__TASK OBJECTIVE__.
Give back the full listing verbatim, apart from its images.

########

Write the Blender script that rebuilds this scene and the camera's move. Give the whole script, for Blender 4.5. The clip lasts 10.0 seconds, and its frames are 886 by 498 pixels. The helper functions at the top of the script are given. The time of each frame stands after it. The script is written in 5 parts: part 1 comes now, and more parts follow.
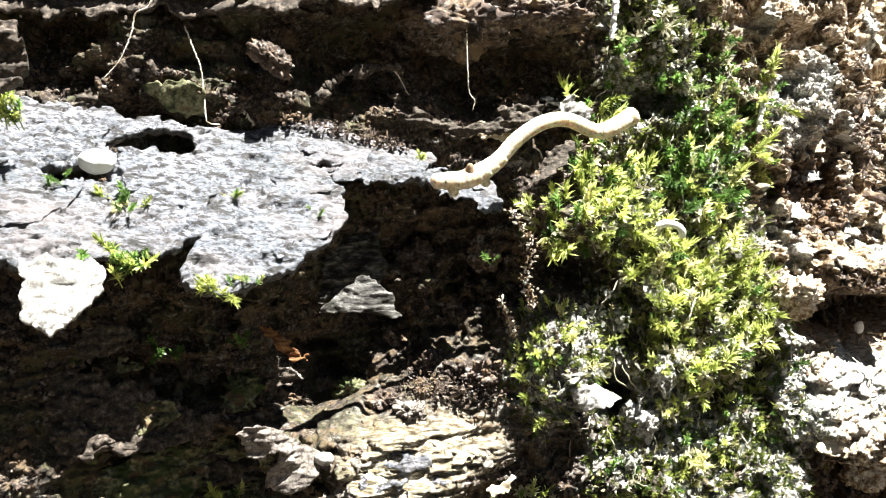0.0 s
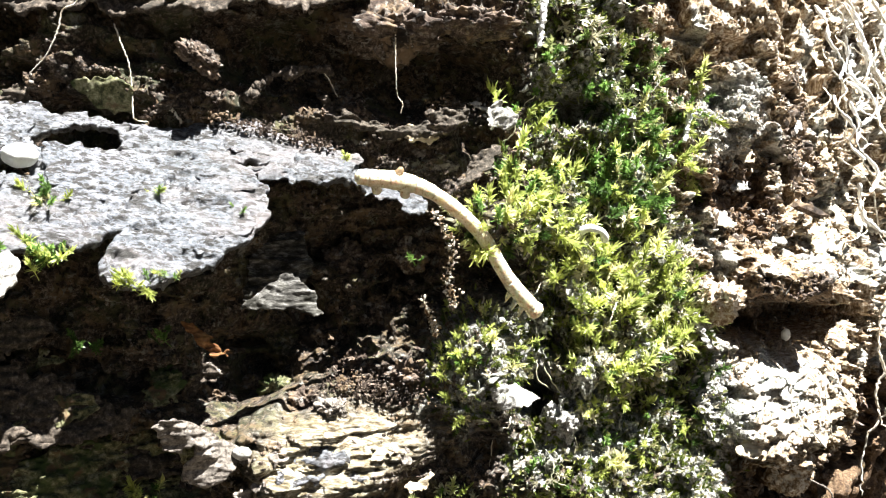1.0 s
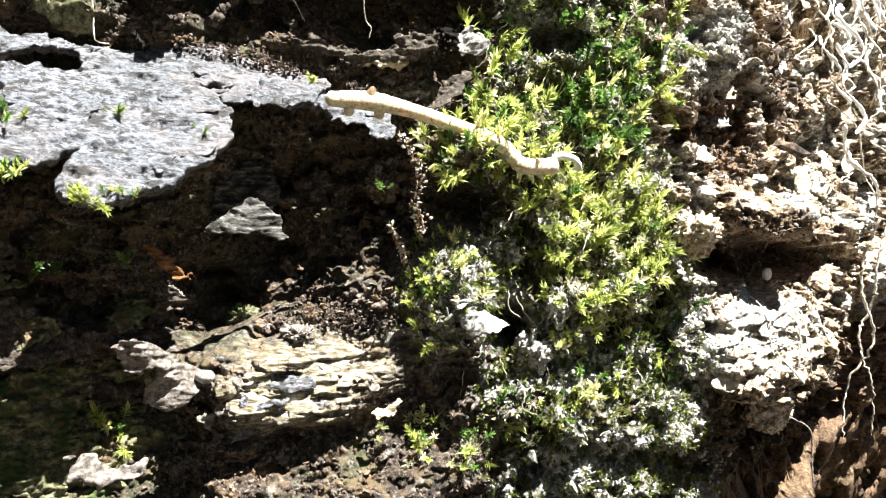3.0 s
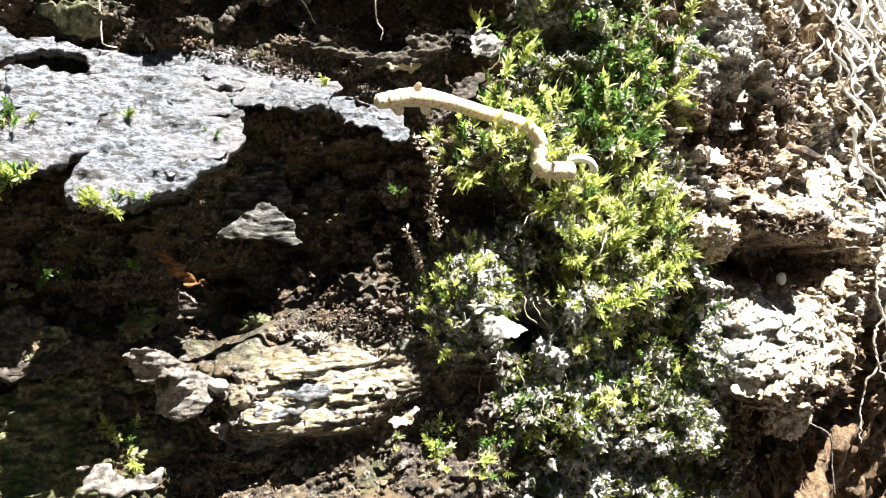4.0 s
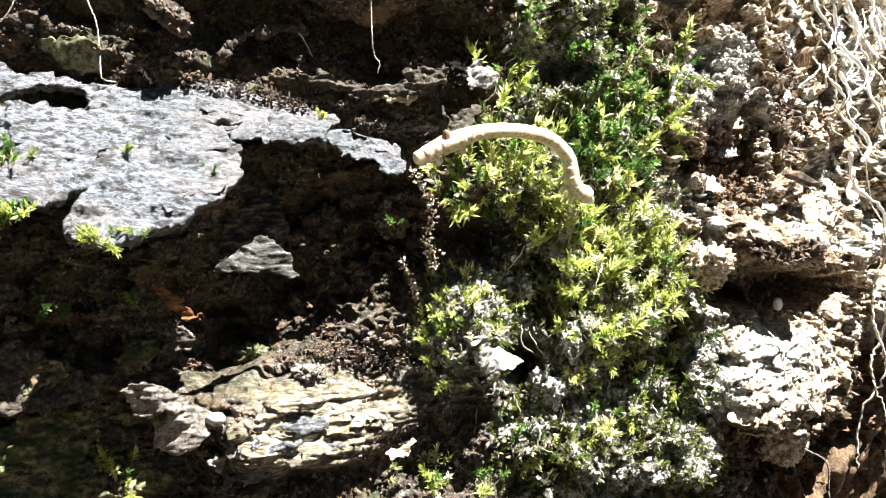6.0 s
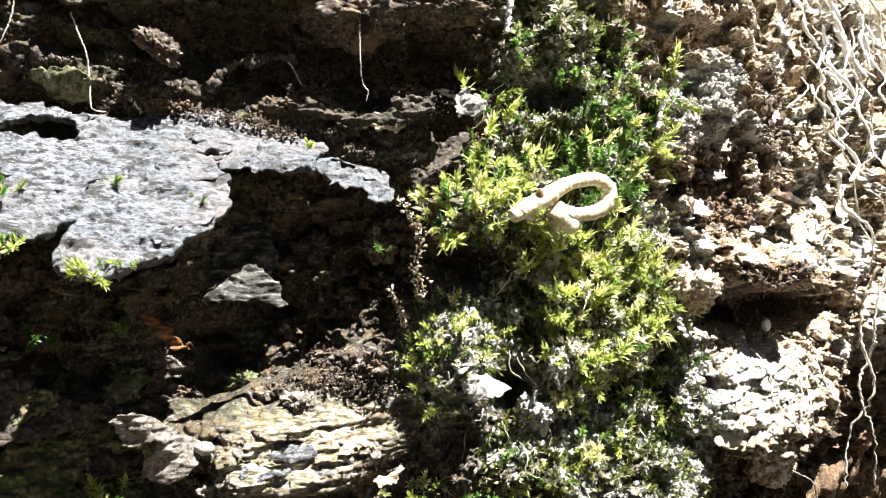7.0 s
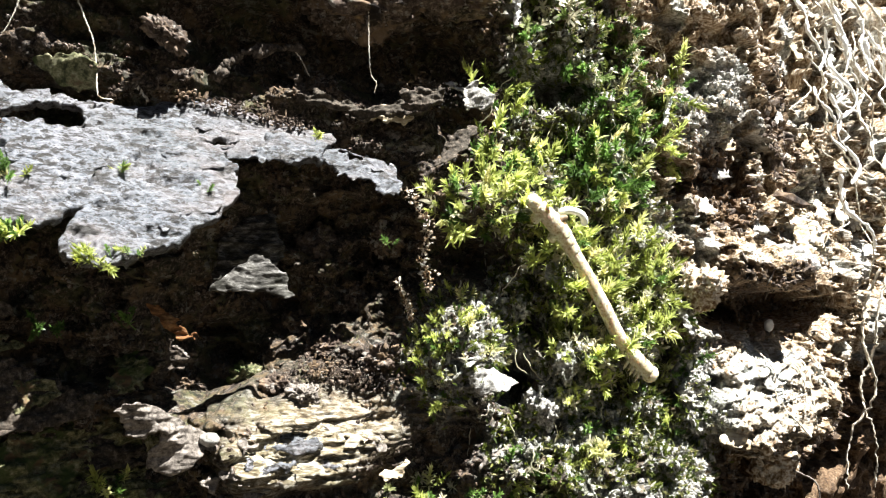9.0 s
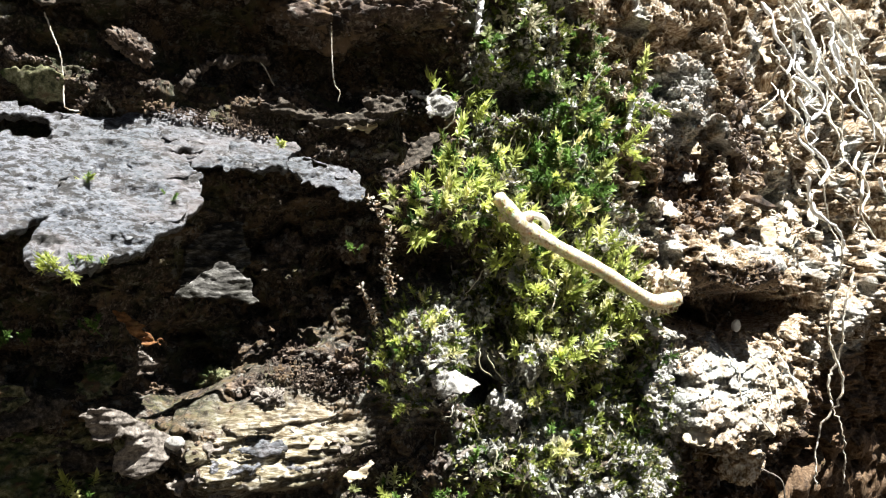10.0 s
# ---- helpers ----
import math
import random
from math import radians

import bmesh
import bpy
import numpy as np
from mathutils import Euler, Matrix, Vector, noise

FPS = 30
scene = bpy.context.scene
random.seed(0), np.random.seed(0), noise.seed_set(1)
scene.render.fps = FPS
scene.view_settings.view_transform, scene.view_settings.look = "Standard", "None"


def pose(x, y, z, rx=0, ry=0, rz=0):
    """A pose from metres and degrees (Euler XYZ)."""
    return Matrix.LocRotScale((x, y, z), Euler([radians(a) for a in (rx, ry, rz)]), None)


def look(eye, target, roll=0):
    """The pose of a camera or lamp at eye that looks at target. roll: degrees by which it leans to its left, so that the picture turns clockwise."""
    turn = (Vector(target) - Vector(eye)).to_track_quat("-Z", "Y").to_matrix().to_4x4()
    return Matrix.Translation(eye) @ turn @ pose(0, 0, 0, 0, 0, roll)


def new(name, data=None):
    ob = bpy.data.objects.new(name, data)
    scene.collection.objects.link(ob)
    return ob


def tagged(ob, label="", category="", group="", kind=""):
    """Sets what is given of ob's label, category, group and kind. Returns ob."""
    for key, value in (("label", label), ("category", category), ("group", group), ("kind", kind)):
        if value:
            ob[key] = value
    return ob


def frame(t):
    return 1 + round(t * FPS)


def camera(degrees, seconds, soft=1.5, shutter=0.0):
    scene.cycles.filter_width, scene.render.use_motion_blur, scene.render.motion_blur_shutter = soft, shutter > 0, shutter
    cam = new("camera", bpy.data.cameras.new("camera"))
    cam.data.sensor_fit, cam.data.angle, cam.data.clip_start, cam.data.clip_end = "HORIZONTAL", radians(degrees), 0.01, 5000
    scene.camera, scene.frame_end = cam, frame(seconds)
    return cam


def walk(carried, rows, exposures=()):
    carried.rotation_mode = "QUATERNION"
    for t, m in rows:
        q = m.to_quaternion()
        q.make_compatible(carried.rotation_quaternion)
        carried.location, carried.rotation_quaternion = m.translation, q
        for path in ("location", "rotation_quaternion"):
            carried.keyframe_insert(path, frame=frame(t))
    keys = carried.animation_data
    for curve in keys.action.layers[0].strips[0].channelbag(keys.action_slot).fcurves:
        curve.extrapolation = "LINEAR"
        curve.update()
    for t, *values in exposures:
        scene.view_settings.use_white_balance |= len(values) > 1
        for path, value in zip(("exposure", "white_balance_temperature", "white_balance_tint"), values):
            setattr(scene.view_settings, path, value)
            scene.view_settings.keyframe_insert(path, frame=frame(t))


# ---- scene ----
cam = camera(49.27, 10.0, soft=1.05)
MM = 0.001
PATH = [
    (0, (-5.03, -110.17, 8.63), (-9.71, -0.32, 5.35), 1.67),
    (0.5, (-2.00, -109.62, 5.41), (-5.26, 0.30, 3.01), 2.19),
    (1, (0.45, -111.74, 7.84), (-1.21, -1.78, 5.80), 2.66),
    (1.5, (2.68, -111.78, 5.06), (1.20, -1.80, 3.37), 2.38),
    (2, (2.38, -110.96, 3.74), (0.94, -0.99, 1.31), 2.12),
    (2.5, (3.48, -110.15, 1.01), (1.84, -0.19, -1.63), 1.98),
    (2.7, (4.73, -110.56, 2.45), (2.73, -0.68, -2.29), 2.62),
    (4, (2.01, -108.28, 0.49), (0.85, 1.69, -1.86), 1.92),
    (4.5, (1.67, -108.20, 1.35), (0.35, 1.77, -0.69), 1.79),
    (5, (1.78, -108.81, 1.99), (0.20, 1.17, 0.35), 1.68),
    (5.5, (2.10, -108.73, 2.09), (0.63, 1.25, 0.66), 1.78),
    (7, (3.33, -109.60, 5.46), (2.35, 0.40, 4.72), 1.79),
    (7.5, (3.94, -109.91, 6.11), (3.14, 0.09, 5.62), 1.72),
    (8, (2.72, -109.52, 4.46), (2.34, 0.48, 4.68), 1.58),
    (8.5, (2.27, -108.96, 3.92), (2.19, 1.04, 4.53), 1.70),
    (9, (1.41, -108.89, 3.67), (1.60, 1.11, 3.96), 2.34),
    (9.5, (3.67, -110.00, 3.95), (3.87, -0.00, 4.61), 1.97),
    (10, (5.17, -111.09, 4.04), (5.71, -1.09, 4.66), 1.80),
]
walk(cam, [(t, look(Vector(eye) * MM, Vector(target) * MM, roll)) for t, eye, target, roll in PATH],
     exposures=[(0, 2.46), (2.5, 2.3), (5, 2.38), (7.5, 2.23), (9, 2.06), (10, 1.78)])

# ---- light: high sun from above the log, a little in front, and a dim woodland sky ----
SUN = Vector((0.3, -0.21, 1.0)).normalized()
world = bpy.data.worlds.new("sky")
world.use_nodes = True
scene.world = world
sky = world.node_tree.nodes.new("ShaderNodeTexSky")
sky.sky_type, sky.sun_disc = "NISHITA", False
sky.sun_elevation, sky.sun_rotation = math.asin(SUN.z), math.atan2(SUN.x, SUN.y)
world.node_tree.links.new(sky.outputs[0], world.node_tree.nodes["Background"].inputs[0])
world.node_tree.nodes["Background"].inputs[1].default_value = 0.006
lamp = bpy.data.lights.new("sun", "SUN")
lamp.energy, lamp.angle, lamp.color = 5.0, radians(0.53), (1.0, 0.985, 0.955)
sun = new("sun", lamp)
sun.matrix_world = look(SUN * 3, (0, 0, 0))


# ---- noise on arrays ----
def lattice(ix, iy, seed):
    h = (ix.astype(np.int64) * 374761393 + iy.astype(np.int64) * 668265263 + seed * 974711) & 0xFFFFFFFF
    h = ((h ^ (h >> 13)) * 1274126177) & 0xFFFFFFFF
    h = ((h ^ (h >> 16)) * 2246822519) & 0xFFFFFFFF
    return ((h ^ (h >> 15)) & 0xFFFF) / 65535.0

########

__RESULT OF THE EXERCISE__.
Write the Blender script that rebuilds this scene and the camera's move. Give the whole script, for Blender 4.5. The clip lasts 10.0 seconds, and its frames are 886 by 498 pixels. The helper functions at the top of the script are given. The time of each frame stands after it. The script is written in 5 parts: part 1 comes now, and more parts follow.
0.0 s
1.0 s
3.0 s
4.0 s
6.0 s
7.0 s
9.0 s
10.0 s
# ---- helpers ----
import math
import random
from math import radians

import bmesh
import bpy
import numpy as np
from mathutils import Euler, Matrix, Vector, noise

FPS = 30
scene = bpy.context.scene
random.seed(0), np.random.seed(0), noise.seed_set(1)
scene.render.fps = FPS
scene.view_settings.view_transform, scene.view_settings.look = "Standard", "None"


def pose(x, y, z, rx=0, ry=0, rz=0):
    """A pose from metres and degrees (Euler XYZ)."""
    return Matrix.LocRotScale((x, y, z), Euler([radians(a) for a in (rx, ry, rz)]), None)


def look(eye, target, roll=0):
    """The pose of a camera or lamp at eye that looks at target. roll: degrees by which it leans to its left, so that the picture turns clockwise."""
    turn = (Vector(target) - Vector(eye)).to_track_quat("-Z", "Y").to_matrix().to_4x4()
    return Matrix.Translation(eye) @ turn @ pose(0, 0, 0, 0, 0, roll)


def new(name, data=None):
    ob = bpy.data.objects.new(name, data)
    scene.collection.objects.link(ob)
    return ob


def tagged(ob, label="", category="", group="", kind=""):
    """Sets what is given of ob's label, category, group and kind. Returns ob."""
    for key, value in (("label", label), ("category", category), ("group", group), ("kind", kind)):
        if value:
            ob[key] = value
    return ob


def frame(t):
    return 1 + round(t * FPS)


def camera(degrees, seconds, soft=1.5, shutter=0.0):
    scene.cycles.filter_width, scene.render.use_motion_blur, scene.render.motion_blur_shutter = soft, shutter > 0, shutter
    cam = new("camera", bpy.data.cameras.new("camera"))
    cam.data.sensor_fit, cam.data.angle, cam.data.clip_start, cam.data.clip_end = "HORIZONTAL", radians(degrees), 0.01, 5000
    scene.camera, scene.frame_end = cam, frame(seconds)
    return cam


def walk(carried, rows, exposures=()):
    carried.rotation_mode = "QUATERNION"
    for t, m in rows:
        q = m.to_quaternion()
        q.make_compatible(carried.rotation_quaternion)
        carried.location, carried.rotation_quaternion = m.translation, q
        for path in ("location", "rotation_quaternion"):
            carried.keyframe_insert(path, frame=frame(t))
    keys = carried.animation_data
    for curve in keys.action.layers[0].strips[0].channelbag(keys.action_slot).fcurves:
        curve.extrapolation = "LINEAR"
        curve.update()
    for t, *values in exposures:
        scene.view_settings.use_white_balance |= len(values) > 1
        for path, value in zip(("exposure", "white_balance_temperature", "white_balance_tint"), values):
            setattr(scene.view_settings, path, value)
            scene.view_settings.keyframe_insert(path, frame=frame(t))


# ---- scene ----
cam = camera(49.27, 10.0, soft=1.05)
MM = 0.001
PATH = [
    (0, (-5.03, -110.17, 8.63), (-9.71, -0.32, 5.35), 1.67),
    (0.5, (-2.00, -109.62, 5.41), (-5.26, 0.30, 3.01), 2.19),
    (1, (0.45, -111.74, 7.84), (-1.21, -1.78, 5.80), 2.66),
    (1.5, (2.68, -111.78, 5.06), (1.20, -1.80, 3.37), 2.38),
    (2, (2.38, -110.96, 3.74), (0.94, -0.99, 1.31), 2.12),
    (2.5, (3.48, -110.15, 1.01), (1.84, -0.19, -1.63), 1.98),
    (2.7, (4.73, -110.56, 2.45), (2.73, -0.68, -2.29), 2.62),
    (4, (2.01, -108.28, 0.49), (0.85, 1.69, -1.86), 1.92),
    (4.5, (1.67, -108.20, 1.35), (0.35, 1.77, -0.69), 1.79),
    (5, (1.78, -108.81, 1.99), (0.20, 1.17, 0.35), 1.68),
    (5.5, (2.10, -108.73, 2.09), (0.63, 1.25, 0.66), 1.78),
    (7, (3.33, -109.60, 5.46), (2.35, 0.40, 4.72), 1.79),
    (7.5, (3.94, -109.91, 6.11), (3.14, 0.09, 5.62), 1.72),
    (8, (2.72, -109.52, 4.46), (2.34, 0.48, 4.68), 1.58),
    (8.5, (2.27, -108.96, 3.92), (2.19, 1.04, 4.53), 1.70),
    (9, (1.41, -108.89, 3.67), (1.60, 1.11, 3.96), 2.34),
    (9.5, (3.67, -110.00, 3.95), (3.87, -0.00, 4.61), 1.97),
    (10, (5.17, -111.09, 4.04), (5.71, -1.09, 4.66), 1.80),
]
walk(cam, [(t, look(Vector(eye) * MM, Vector(target) * MM, roll)) for t, eye, target, roll in PATH],
     exposures=[(0, 2.46), (2.5, 2.3), (5, 2.38), (7.5, 2.23), (9, 2.06), (10, 1.78)])

# ---- light: high sun from above the log, a little in front, and a dim woodland sky ----
SUN = Vector((0.3, -0.21, 1.0)).normalized()
world = bpy.data.worlds.new("sky")
world.use_nodes = True
scene.world = world
sky = world.node_tree.nodes.new("ShaderNodeTexSky")
sky.sky_type, sky.sun_disc = "NISHITA", False
sky.sun_elevation, sky.sun_rotation = math.asin(SUN.z), math.atan2(SUN.x, SUN.y)
world.node_tree.links.new(sky.outputs[0], world.node_tree.nodes["Background"].inputs[0])
world.node_tree.nodes["Background"].inputs[1].default_value = 0.006
lamp = bpy.data.lights.new("sun", "SUN")
lamp.energy, lamp.angle, lamp.color = 5.0, radians(0.53), (1.0, 0.985, 0.955)
sun = new("sun", lamp)
sun.matrix_world = look(SUN * 3, (0, 0, 0))


# ---- noise on arrays ----
def lattice(ix, iy, seed):
    h = (ix.astype(np.int64) * 374761393 + iy.astype(np.int64) * 668265263 + seed * 974711) & 0xFFFFFFFF
    h = ((h ^ (h >> 13)) * 1274126177) & 0xFFFFFFFF
    h = ((h ^ (h >> 16)) * 2246822519) & 0xFFFFFFFF
    return ((h ^ (h >> 15)) & 0xFFFF) / 65535.0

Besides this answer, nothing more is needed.